* **Given request**
Write out exactly the lines from the line with "return made[ob]" through the line with "carried.keyframe_insert(path, frame=frame(t))", including both, and nothing more.

BEGIN

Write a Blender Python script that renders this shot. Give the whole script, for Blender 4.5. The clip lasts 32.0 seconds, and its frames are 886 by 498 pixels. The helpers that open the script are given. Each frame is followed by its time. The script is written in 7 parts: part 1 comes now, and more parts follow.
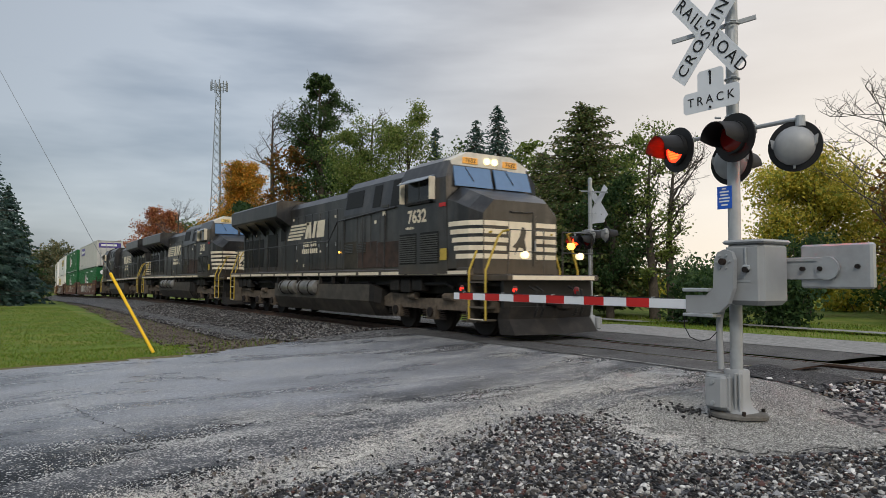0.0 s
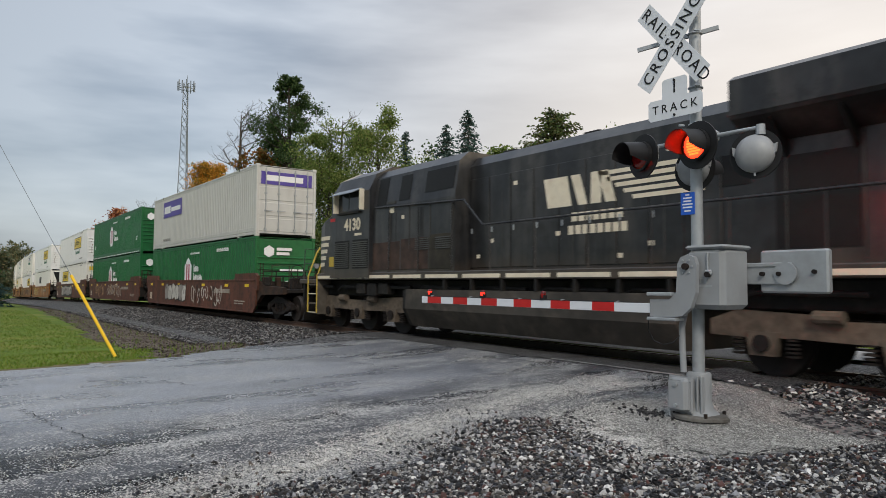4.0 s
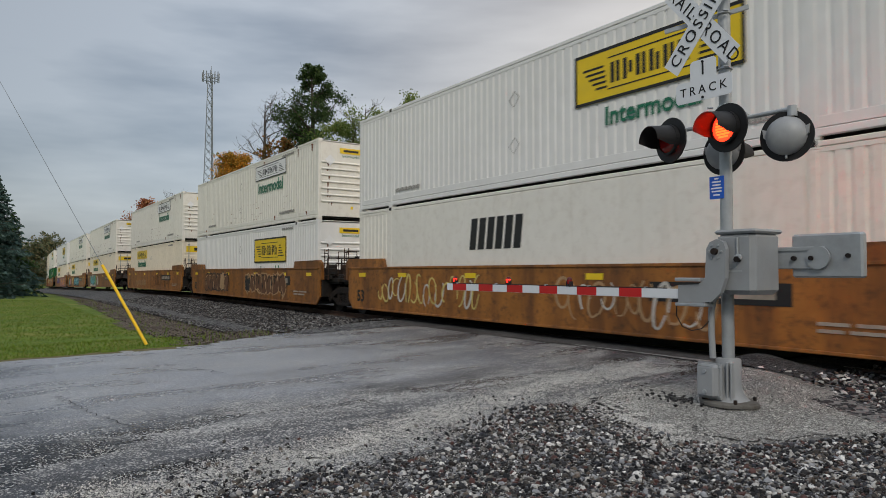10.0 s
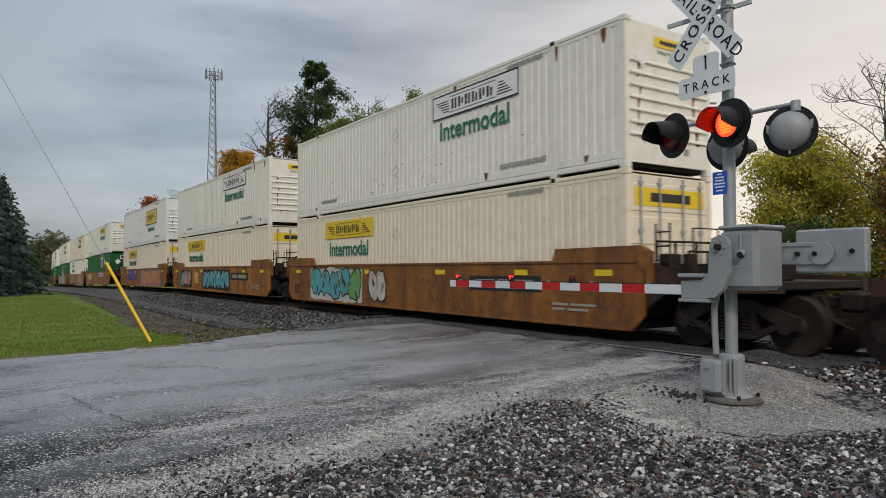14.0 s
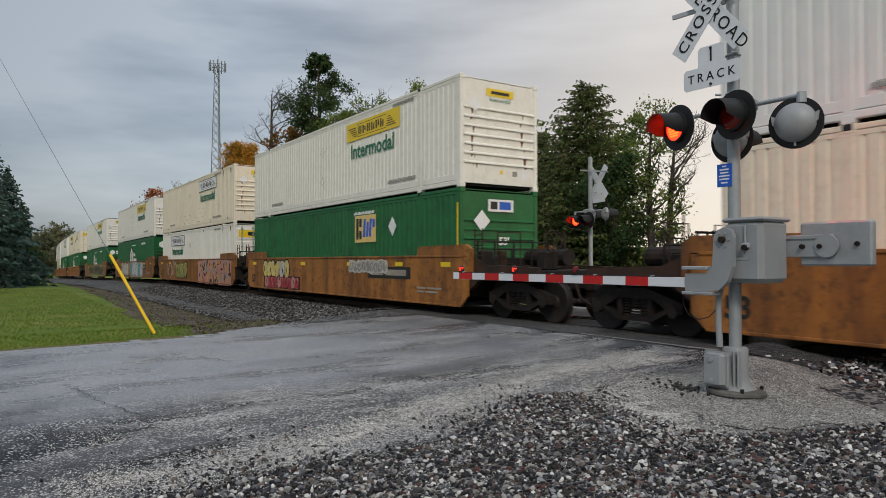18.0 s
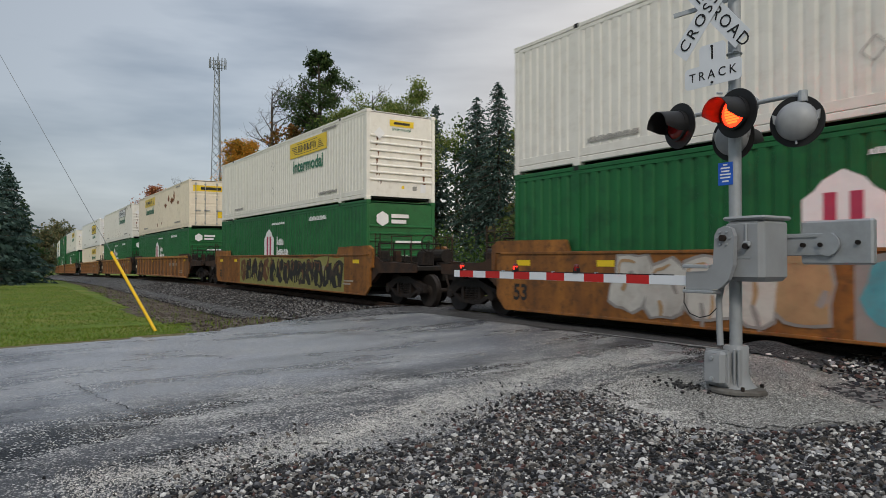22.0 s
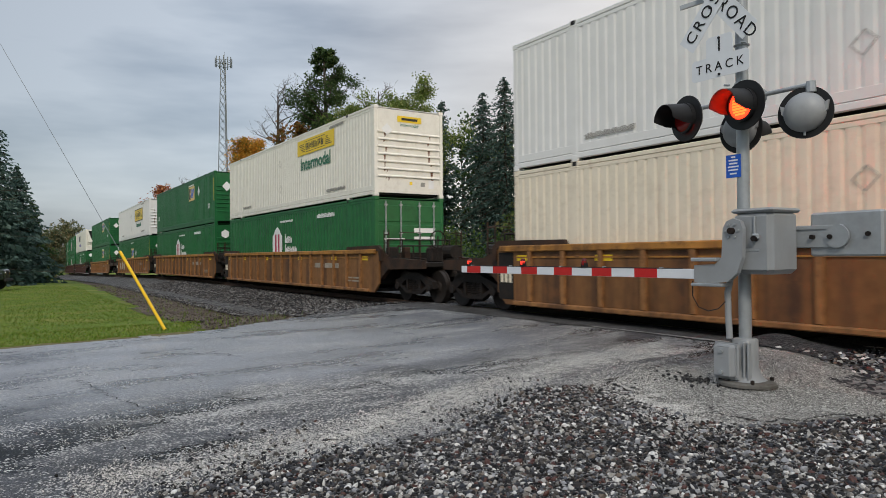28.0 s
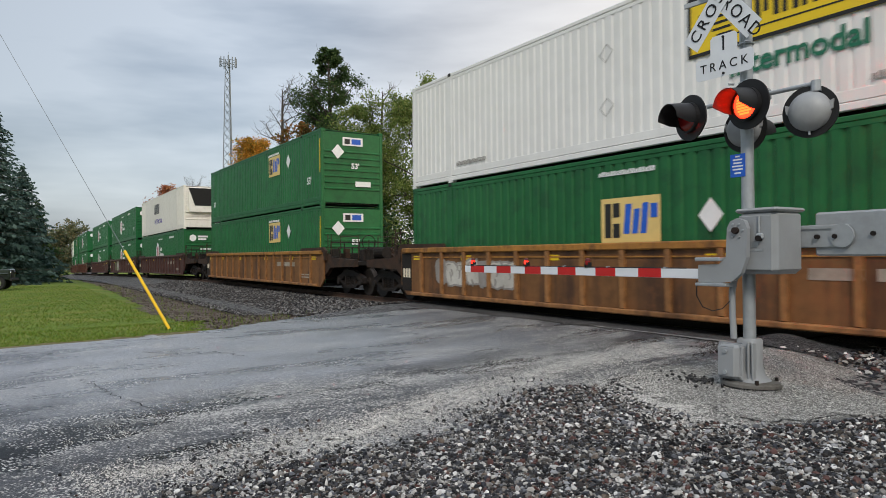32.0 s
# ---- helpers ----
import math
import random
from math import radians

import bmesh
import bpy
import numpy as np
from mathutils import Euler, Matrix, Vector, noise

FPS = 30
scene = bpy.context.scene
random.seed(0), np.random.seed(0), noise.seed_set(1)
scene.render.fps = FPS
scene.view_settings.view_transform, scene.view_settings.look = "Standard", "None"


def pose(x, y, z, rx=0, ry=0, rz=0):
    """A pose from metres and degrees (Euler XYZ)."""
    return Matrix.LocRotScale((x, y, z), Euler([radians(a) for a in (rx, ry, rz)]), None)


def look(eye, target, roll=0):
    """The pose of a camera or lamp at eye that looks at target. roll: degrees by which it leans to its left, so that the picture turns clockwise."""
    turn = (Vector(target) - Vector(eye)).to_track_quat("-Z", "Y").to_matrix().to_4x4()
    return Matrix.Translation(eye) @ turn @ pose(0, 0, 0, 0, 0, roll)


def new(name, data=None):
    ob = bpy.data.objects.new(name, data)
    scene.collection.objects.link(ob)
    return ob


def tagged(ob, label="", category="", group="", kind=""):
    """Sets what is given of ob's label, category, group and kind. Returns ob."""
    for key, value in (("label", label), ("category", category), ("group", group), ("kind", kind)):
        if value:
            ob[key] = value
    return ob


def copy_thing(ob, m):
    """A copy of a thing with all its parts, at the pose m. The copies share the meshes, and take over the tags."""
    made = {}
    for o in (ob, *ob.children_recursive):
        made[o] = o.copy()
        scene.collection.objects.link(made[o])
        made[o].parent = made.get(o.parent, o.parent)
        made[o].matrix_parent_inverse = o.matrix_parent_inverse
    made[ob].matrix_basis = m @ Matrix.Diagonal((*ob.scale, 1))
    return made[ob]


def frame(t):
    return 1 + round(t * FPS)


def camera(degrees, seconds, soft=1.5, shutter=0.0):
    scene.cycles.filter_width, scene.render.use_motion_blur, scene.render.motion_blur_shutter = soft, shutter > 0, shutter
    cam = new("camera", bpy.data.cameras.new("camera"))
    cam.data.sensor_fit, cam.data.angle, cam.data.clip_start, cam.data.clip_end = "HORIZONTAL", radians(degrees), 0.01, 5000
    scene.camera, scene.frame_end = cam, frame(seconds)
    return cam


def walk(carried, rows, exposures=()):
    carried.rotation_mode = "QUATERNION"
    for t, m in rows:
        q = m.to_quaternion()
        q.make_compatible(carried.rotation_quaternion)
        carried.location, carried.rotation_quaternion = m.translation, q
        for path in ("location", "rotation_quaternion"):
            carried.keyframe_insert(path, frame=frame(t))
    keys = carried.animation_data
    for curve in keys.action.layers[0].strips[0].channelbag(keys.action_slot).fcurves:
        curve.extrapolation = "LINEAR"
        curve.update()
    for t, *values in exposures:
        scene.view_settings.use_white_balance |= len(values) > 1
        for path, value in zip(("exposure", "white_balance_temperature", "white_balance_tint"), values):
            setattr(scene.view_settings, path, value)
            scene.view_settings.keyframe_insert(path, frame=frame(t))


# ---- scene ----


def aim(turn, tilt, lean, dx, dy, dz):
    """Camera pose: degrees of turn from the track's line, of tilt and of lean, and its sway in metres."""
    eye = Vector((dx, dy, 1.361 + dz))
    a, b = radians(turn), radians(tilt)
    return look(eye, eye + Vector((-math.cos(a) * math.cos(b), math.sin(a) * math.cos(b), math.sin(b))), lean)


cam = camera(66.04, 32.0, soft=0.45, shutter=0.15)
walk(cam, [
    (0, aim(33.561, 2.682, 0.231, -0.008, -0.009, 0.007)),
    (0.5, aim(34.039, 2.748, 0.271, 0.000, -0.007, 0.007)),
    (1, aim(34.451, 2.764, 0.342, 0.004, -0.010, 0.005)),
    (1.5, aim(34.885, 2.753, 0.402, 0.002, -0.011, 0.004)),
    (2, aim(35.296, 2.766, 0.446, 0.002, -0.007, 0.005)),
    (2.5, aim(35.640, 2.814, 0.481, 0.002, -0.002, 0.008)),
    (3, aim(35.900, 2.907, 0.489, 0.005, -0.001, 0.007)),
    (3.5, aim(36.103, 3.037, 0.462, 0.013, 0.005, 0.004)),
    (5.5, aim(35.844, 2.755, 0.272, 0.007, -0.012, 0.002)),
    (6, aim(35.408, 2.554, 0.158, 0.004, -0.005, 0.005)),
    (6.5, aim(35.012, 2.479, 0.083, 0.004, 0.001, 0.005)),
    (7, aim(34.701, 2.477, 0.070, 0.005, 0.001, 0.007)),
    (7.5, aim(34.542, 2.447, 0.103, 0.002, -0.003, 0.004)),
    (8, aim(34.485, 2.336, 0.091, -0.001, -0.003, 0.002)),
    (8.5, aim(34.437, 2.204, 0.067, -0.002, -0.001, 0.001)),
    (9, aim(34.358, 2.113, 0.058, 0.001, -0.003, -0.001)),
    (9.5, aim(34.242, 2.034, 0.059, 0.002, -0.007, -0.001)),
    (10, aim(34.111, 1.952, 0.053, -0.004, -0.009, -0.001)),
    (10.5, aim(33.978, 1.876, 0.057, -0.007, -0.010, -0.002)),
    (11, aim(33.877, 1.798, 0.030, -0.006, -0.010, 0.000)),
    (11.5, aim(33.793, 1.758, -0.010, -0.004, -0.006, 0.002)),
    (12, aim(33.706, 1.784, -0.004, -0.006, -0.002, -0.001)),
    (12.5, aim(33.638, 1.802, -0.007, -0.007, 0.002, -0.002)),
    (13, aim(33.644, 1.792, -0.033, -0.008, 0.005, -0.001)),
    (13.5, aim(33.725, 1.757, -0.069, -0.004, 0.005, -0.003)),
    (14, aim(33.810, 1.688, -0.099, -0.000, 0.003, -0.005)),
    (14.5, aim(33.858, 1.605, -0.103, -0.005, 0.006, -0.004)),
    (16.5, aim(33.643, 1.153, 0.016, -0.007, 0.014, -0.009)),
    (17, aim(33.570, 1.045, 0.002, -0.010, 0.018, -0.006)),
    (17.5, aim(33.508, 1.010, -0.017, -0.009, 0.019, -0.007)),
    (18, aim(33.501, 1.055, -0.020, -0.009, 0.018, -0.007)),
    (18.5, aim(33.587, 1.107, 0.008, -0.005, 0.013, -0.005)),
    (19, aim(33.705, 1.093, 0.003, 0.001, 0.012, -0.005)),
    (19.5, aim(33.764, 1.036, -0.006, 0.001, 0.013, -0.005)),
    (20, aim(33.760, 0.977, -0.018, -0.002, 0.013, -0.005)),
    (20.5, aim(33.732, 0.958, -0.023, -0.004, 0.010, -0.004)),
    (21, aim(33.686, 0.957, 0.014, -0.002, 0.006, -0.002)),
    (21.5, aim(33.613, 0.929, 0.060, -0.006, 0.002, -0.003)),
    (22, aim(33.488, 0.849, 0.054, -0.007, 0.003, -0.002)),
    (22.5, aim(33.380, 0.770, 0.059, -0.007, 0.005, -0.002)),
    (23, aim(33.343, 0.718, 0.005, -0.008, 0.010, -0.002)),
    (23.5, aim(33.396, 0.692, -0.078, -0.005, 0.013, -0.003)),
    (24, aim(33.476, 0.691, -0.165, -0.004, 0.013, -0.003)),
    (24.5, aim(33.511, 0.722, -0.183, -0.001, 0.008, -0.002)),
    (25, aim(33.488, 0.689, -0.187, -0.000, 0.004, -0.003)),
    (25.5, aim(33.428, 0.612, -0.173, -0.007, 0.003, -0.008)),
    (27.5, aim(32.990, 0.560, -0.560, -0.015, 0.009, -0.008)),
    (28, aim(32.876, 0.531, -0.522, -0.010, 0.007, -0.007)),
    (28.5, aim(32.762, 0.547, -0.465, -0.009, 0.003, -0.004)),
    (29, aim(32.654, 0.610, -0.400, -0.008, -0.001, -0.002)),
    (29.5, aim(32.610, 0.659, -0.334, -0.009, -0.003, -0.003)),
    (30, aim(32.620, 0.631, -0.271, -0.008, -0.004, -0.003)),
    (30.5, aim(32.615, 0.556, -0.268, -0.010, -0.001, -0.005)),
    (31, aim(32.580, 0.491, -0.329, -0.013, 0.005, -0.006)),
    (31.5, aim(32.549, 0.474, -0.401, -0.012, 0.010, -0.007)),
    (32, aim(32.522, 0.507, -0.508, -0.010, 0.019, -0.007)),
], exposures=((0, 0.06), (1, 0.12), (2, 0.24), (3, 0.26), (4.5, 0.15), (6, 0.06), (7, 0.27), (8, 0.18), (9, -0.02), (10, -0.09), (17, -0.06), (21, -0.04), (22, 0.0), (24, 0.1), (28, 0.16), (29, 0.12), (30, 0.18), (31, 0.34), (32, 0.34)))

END

* **Written solution**
    return made[ob]


def frame(t):
    return 1 + round(t * FPS)


def camera(degrees, seconds, soft=1.5, shutter=0.0):
    scene.cycles.filter_width, scene.render.use_motion_blur, scene.render.motion_blur_shutter = soft, shutter > 0, shutter
    cam = new("camera", bpy.data.cameras.new("camera"))
    cam.data.sensor_fit, cam.data.angle, cam.data.clip_start, cam.data.clip_end = "HORIZONTAL", radians(degrees), 0.01, 5000
    scene.camera, scene.frame_end = cam, frame(seconds)
    return cam


def walk(carried, rows, exposures=()):
    carried.rotation_mode = "QUATERNION"
    for t, m in rows:
        q = m.to_quaternion()
        q.make_compatible(carried.rotation_quaternion)
        carried.location, carried.rotation_quaternion = m.translation, q
        for path in ("location", "rotation_quaternion"):
            carried.keyframe_insert(path, frame=frame(t))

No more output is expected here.